The House passed a bill last week to hike the federal minimum wage to $15 per hour. The Democratic-held chamber passed the plan in a 231-199 vote. Six Democrats opposed it; three Republicans supported it.
The measure would gradually hike the U.S. pay floor to $15 by 2025, then index further hikes to median wage growth. It would also phase out lower minimum wage paid to tipped workers.
House Democrats view the legislation as a core piece of their agenda to boost pay and economic growth. As President Donald Trump runs for reelection in 2020, the party argues strong economic growth and a roaring stock market have not done enough to lift the workers who most need relief.
Congress last raised the federal minimum wage to $7.25 per hour about a decade ago.

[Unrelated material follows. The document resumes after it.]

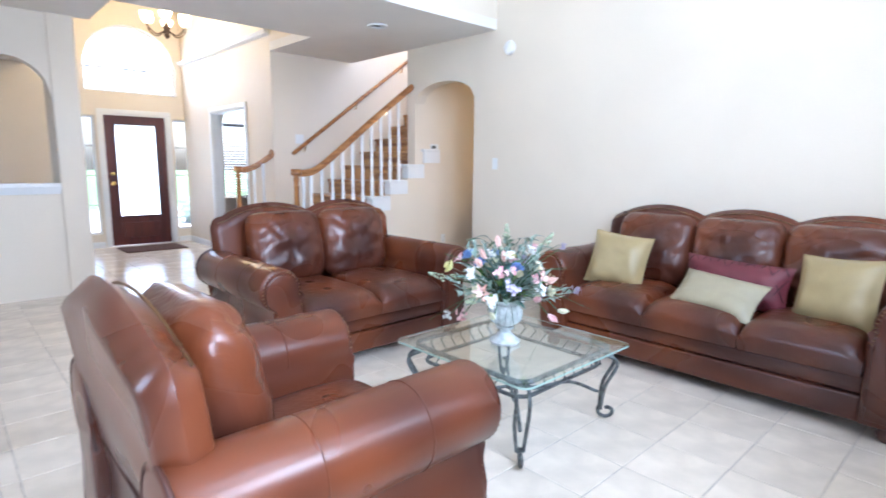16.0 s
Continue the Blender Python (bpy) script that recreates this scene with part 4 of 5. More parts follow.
part("display", box(-0.045, 0.02, -0.010, -0.005, -0.012, 0.025, 0.001), material("grey_lcd", (0.12, 0.13, 0.12), rough=0.2, vary=0.02), th)
sd = tagged(part("smoke_detector", lathe([(0.070, 0), (0.071, 0.012), (0.062, 0.02), (0.055, 0.034), (0.02, 0.040), (0.018, 0.044), (0.001, 0.044)], 28), PLASTIC, smooth=True), "round white smoke detector on the beige wall", "smoke detector")
sd.matrix_world = pose(XL + 0.001, 5.118, 2.46, 0, 90, 0)
cs = tagged(part("motion_sensor_box", box(-0.025, 0.025, -0.03, 0.0, -0.04, 0.04, 0.008), PLASTIC), "small white alarm sensor on the wall by the curtain", "sensor")
cs.name = "alarm_sensor"
cs.matrix_world = pose(-2.53, YB - 0.002, 2.22)


def vent(m, label):
    t = thing("air_vent", m, label, "air vent")
    for b in ((-0.12, 0.12, 0.10, 0.125), (-0.12, 0.12, -0.125, -0.10), (-0.12, -0.095, -0.10, 0.10), (0.095, 0.12, -0.10, 0.10)):
        part("frame", box(b[0], b[1], -0.012, 0, b[2], b[3], 0.003), PLASTIC, t)
    part("backing", box(-0.095, 0.095, -0.003, -0.001, -0.10, 0.10), BLACK, t)
    for i in range(6):
        part("slat", box(-0.095, 0.095, -0.010, -0.004, -0.085 + i * 0.033, -0.067 + i * 0.033), PLASTIC, t)


vent(pose(2.45, YB - 0.001, 3.24), "white square air vent high on the wall")
vent(pose(XL + 0.001, 7.5, 3.13, 0, 0, W), "white square air vent high on the beige wall")
rl = tagged(part("ceiling_light", lathe([(0.001, 0), (0.055, 0.0), (0.06, 0.012), (0.095, 0.016), (0.10, 0.004), (0.10, -0.0)], 28), PLASTIC, smooth=True), "round recessed ceiling light with white ring", "ceiling light")
rl.matrix_world = pose(-1.60, 4.22, HALL_Z - 0.001, 180, 0, 0)


# ==== foyer ====
SHADE = glow_material("lit_amber_glass", (1.0, 0.80, 0.35), 3.0)


def chandelier():
    t = thing("chandelier", pose(-0.70, 0.80, 3.18), "iron chandelier with lit amber glass shades in the foyer", "chandelier")
    part("stem", tube([(0, 0, -0.22), (0, 0, 2.32)], 0.010, 8), RUST, t)
    part("hub", lathe([(0.01, -0.26), (0.04, -0.22), (0.03, -0.16), (0.05, -0.12), (0.02, -0.06)], 14), RUST, t, smooth=True)
    for i in range(6):
        rot = Matrix.Rotation(i * math.pi / 3 + 0.2, 4, "Z")
        arm = curve_pts([(0.03, 0, -0.16), (0.14, 0, -0.22), (0.25, 0, -0.14), (0.26, 0, -0.06)], 5)
        a = part("arm", tube([rot @ p for p in arm], 0.009, 6), RUST, t, smooth=True)
        c = rot @ Vector((0.26, 0, -0.06))
        part("shade", lathe([(0.025, 0), (0.05, 0.012), (0.07, 0.05), (0.075, 0.085), (0.065, 0.08), (0.04, 0.02)], 16, c), SHADE, a, "lit amber glass shade", smooth=True)
    d = bpy.data.lights.new("chandelier_glow", "POINT")
    d.energy, d.color, d.shadow_soft_size = 11, (1.0, 0.74, 0.42), 0.25
    new("chandelier_glow", d).location = (-0.70, 0.80, 3.40)


chandelier()
mat_ob = tagged(part("door_mat", box(-1.06, -0.22, -0.62, -0.02, 0.001, 0.014, 0.004), material("brown_mat_fibre", (0.12, 0.05, 0.035), rough=0.95, scale=60, vary=0.2, bump=0.6, bump_scale=200)), "dark red-brown door mat on the foyer tiles", "door mat")


def rug():
    t = thing("rug", pose(0, 0, 0), "beige and gold patterned area rug on the dining room boards", "rug")
    weave = material("beige_rug_wool", (0.50, 0.38, 0.22), rough=0.95, scale=26, vary=0.12, bump=0.6, bump_scale=220, dark=(0.30, 0.19, 0.10))
    part("field", box(1.52, 3.6, 0.0, 1.88, 0.001, 0.011, 0.003), weave, t)
    edge = material("brown_rug_border", (0.26, 0.14, 0.07), rough=0.95, scale=40, vary=0.15, bump=0.6, bump_scale=220)
    for b in ((1.40, 3.72, 1.88, 2.0), (1.40, 3.72, -0.12, 0.0), (1.40, 1.52, 0.0, 1.88), (3.60, 3.72, 0.0, 1.88)):
        part("border", box(*b, 0.001, 0.011, 0.003), edge, t, "brown woven border")


rug()


# ==== study ====
def bookcase():
    t = thing("bookcase", pose(-3.40, 1.99, 0), "tall cherry wood bookcase with empty shelves", "bookcase")
    part("side_panel", box(-0.86, -0.835, -0.18, 0.18, 0, 2.03, 0.002), CHERRY, t)
    part("side_panel", box(0.835, 0.86, -0.18, 0.18, 0, 2.03, 0.002), CHERRY, t)
    part("side_panel", box(-0.0125, 0.0125, -0.178, 0.178, 0.08, 2.0, 0.002), CHERRY, t)
    part("back_panel", box(-0.835, 0.835, 0.165, 0.178, 0, 2.03), CHERRY, t)
    part("top_panel", box(-0.88, 0.88, -0.20, 0.18, 2.03, 2.06, 0.006), CHERRY, t)
    for z in (0.08, 0.55, 0.98, 1.25, 1.50, 1.77):
        for x0, x1 in ((-0.835, -0.0125), (0.0125, 0.835)):
            part("shelf", box(x0, x1, -0.17, 0.165, z, z + 0.02, 0.002), CHERRY, t)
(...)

Now, 29 states and Washington, D.C., have higher pay floors than the U.S., while seven states have approved $15 per hour minimum wages.

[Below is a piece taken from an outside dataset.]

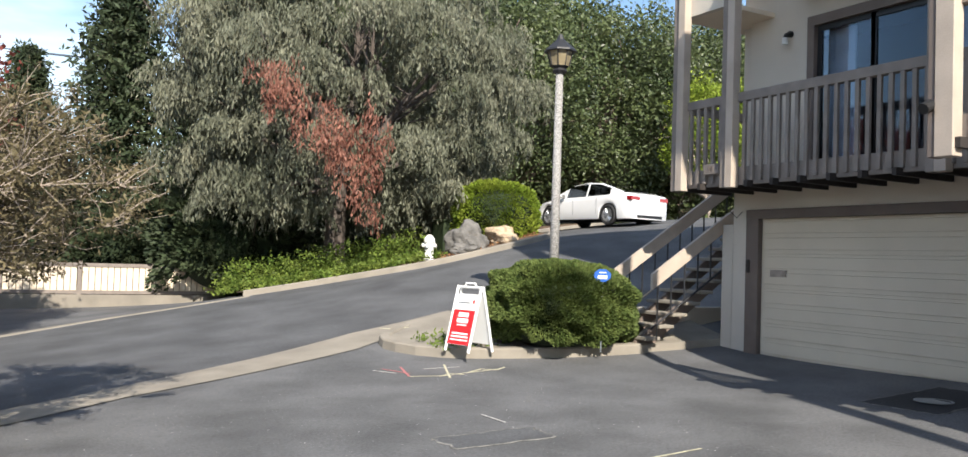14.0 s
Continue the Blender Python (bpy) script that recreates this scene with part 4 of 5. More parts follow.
nb = thing("house", "greige stucco town house beside the balcony", "house")
parts("wall", ((0.56, 0.72, 1.82, 7.0, -0.2, 9.0), (0.72, 9, 6.84, 7.0, -0.2, 9.0)), M["stucco_grey"], nb)
part("roof", B((-0.4, 9, 1.7, 7.4, 9.0, 9.2)), M["trim"], nb)
part("casing", B((0.52, 0.56, 6.1, 6.25, 0.0, 2.5), (0.52, 0.56, 2.2, 6.1, 2.35, 2.5)), M["trim"], nb)
part("standpipe", T(([(0.50, 6.86, 0.1), (0.50, 6.86, 0.58), (0.55, 6.85, 0.62)], 0.025)), M["signwhite"], nb, "white painted standpipe")
part("hose_tap", T(([(0.56, 6.82, 0.95), (0.50, 6.82, 0.95), (0.48, 6.82, 0.90)], 0.018)), M["iron"], nb, "dark hose tap")
oh = thing("house", "stucco upper storey over the garage", "house")
parts("wall", ((-0.02, 7.14, -5.84, 0.58, 2.9, 6.0)), M["stucco"], oh)
part("roof", B((-0.6, 7.6, -6.2, 0.8, 6.0, 6.2)), M["trim"], oh)
part("balcony_deck", B((-1.5, -0.02, -5.44, 1.76, 2.72, 2.86)), M["balcony"], oh)
part("balcony_post", B((-1.5, -1.3, 1.76, 1.96, 2.42, 6.0), bev=0.006), M["beigewood"], oh)

# stairs
ss = thing("stairs", "open concrete tread stairs with taupe handrails", "stairs")
for k in range(12):
    x, z = 1.55 + k * 0.27, 0.46 + k * 0.18
    part("tread", B((x, x + 0.30, 13.03, 14.0, z, z + 0.055), bev=0.01), M["concrete"], ss)
for y in (13.25, 13.8):
    bm = bmesh.new()
    prism(bm, [(1.5, 0.28), (1.75, 0.28), (4.8, 2.40), (4.8, 2.6), (1.55, 0.44)], "y", y, y + 0.06)
    part("stringer", bm, M["trim"], ss)
for y in (13.0, 14.02):
    x0, z0, dx, dz = 1.62, 1.24, 3.2, 2.06
    bm = bmesh.new()
    prism(bm, [(x0, z0), (x0 + dx, z0 + dz), (x0 + dx, z0 + dz + 0.24), (x0, z0 + 0.24)], "y", y - 0.03, y + 0.03)
    part("handrail", bm, M["beigewood"], ss, "beige board handrail")
    part("lower_rail", T(([(x0, y, z0 - 0.60), (x0 + dx, y, z0 + dz - 0.60)], 0.018)), M["iron"], ss)
    for k in range(12):
        x = x0 + 0.12 + k * 0.27
        zz = z0 + (x - x0) * dz / dx
        part("baluster", T(([(x, y, zz - (0.85 if k == 0 else 0.60)), (x, y, zz + 0.05)], 0.014), sides=6), M["iron"], ss)
tagged(link("stair_wall", B((2.4, 6, 14.15, 14.3, -0.2, 0.9), (3.05, 6, 12.76, 12.98, 0, 2.3)), M["stucco_grey"]), "low stucco wall under the stairs", "wall", kind="structure")
tagged(link("landing", B((4.6, 6.5, 12.76, 14.1, 2.5, 2.7)), M["concrete"]), "concrete stair landing", "landing", kind="structure")


# ---- vehicles ----
def lathe(bm, prof, axis_pts=24):
    """Profile (radius, offset) turned about the x axis."""
    rings = []
    for r, x in prof:
        rings.append([bm.verts.new((x, r * math.cos(a), r * math.sin(a))) for a in (2 * math.pi * k / axis_pts for k in range(axis_pts))])
    for r0, r1 in zip(rings, rings[1:]):
        for k in range(axis_pts):
            bm.faces.new((r0[k], r0[(k + 1) % axis_pts], r1[(k + 1) % axis_pts], r1[k]))
    bm.faces.new(rings[-1])
    bmesh.ops.recalc_face_normals(bm, faces=bm.faces)
    return bm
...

The bill has little chance of becoming law before next November’s election. Senate Majority Leader Mitch McConnell has no plans to bring the legislation up in his chamber. He told Fox Business Network that it would “depress the economy at a time of economic boom,” adding, “we’re not going to be doing that in the Senate.”
The White House also warned this week that Trump would veto the measure if it came to his desk.
In a statement, National Federation of Independent Business President and CEO Juanita Duggan called the bill a “devastating blow to small business.”